_YOUR INSTRUCTIONS:_ Quote precisely the run of lines opening with the line containing "setattr(scene.view_settings, path, value)" and closing with the line containing "# ---- scene", and nothing else.

_DATA SUPPLIED:_
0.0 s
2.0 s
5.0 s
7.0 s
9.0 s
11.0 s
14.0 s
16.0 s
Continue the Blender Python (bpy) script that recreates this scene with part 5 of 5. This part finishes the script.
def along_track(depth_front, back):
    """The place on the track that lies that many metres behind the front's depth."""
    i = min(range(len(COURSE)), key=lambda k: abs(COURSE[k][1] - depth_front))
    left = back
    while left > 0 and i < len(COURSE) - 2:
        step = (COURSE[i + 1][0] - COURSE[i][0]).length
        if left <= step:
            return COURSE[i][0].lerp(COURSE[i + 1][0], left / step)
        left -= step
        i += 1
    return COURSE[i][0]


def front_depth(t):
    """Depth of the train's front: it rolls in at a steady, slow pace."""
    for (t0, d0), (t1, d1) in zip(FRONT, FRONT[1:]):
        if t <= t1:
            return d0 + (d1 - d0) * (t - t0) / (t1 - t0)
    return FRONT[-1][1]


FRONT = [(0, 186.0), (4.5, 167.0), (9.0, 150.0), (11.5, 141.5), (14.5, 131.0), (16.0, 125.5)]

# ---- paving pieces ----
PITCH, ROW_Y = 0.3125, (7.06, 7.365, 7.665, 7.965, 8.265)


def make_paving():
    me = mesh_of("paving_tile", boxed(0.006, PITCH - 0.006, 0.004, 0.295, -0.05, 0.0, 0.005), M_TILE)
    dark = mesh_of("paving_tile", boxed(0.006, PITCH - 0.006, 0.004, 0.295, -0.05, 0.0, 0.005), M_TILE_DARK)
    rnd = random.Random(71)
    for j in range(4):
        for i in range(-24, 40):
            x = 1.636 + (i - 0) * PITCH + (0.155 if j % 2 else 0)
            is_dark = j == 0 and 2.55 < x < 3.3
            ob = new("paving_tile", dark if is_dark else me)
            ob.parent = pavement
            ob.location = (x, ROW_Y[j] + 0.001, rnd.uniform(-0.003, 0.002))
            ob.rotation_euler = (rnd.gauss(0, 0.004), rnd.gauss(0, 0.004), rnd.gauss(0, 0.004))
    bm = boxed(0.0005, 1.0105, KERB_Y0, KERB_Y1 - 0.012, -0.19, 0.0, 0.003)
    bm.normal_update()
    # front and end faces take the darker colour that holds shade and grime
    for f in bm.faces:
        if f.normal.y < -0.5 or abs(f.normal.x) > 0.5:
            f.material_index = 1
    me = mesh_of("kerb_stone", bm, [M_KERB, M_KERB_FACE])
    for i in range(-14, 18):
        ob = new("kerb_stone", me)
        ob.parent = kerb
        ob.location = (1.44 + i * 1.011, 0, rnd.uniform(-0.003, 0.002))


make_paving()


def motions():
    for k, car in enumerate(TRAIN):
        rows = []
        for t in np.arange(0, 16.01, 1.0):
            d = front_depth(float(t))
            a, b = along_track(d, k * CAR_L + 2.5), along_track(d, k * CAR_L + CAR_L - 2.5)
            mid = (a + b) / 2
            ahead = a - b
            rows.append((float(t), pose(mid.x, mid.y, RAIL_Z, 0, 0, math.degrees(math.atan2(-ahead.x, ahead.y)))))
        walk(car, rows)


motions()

...

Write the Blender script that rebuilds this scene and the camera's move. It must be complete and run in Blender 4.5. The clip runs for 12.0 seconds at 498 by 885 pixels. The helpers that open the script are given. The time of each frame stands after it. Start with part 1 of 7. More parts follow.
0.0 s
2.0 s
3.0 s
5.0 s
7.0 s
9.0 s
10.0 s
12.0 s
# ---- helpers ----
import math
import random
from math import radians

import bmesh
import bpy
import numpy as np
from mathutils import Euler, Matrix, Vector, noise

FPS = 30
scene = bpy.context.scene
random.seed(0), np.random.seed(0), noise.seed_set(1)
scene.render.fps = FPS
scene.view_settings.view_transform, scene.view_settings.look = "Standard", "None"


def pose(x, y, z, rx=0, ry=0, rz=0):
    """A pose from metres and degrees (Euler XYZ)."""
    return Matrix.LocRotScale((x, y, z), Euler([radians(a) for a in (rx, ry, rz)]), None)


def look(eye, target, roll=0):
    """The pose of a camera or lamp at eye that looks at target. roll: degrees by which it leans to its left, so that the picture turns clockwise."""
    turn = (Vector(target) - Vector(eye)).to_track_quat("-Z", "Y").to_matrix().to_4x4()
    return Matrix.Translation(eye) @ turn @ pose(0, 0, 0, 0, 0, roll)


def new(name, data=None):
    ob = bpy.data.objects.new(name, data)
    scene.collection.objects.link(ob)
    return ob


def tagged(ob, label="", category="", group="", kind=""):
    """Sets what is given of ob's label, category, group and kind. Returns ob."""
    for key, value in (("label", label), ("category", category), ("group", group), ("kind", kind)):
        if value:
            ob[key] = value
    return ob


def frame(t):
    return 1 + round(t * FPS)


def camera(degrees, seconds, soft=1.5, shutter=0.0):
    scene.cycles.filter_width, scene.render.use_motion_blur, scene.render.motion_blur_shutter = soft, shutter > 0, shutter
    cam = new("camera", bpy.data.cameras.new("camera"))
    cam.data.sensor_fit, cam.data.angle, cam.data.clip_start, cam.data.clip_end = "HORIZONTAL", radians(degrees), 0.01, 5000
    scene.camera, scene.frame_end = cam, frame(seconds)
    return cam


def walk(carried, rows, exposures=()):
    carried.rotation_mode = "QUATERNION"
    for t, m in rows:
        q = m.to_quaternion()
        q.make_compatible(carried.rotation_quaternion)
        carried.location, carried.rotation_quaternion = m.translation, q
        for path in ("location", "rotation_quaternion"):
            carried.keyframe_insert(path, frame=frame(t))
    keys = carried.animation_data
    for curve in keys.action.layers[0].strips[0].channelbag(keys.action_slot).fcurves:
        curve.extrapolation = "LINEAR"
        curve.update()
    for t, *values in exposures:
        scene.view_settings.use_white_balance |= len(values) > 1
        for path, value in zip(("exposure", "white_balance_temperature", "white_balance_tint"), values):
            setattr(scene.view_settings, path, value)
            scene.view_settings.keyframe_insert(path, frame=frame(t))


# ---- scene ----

_WRITTEN RESPONSE:_
            setattr(scene.view_settings, path, value)
            scene.view_settings.keyframe_insert(path, frame=frame(t))


# ---- scene ----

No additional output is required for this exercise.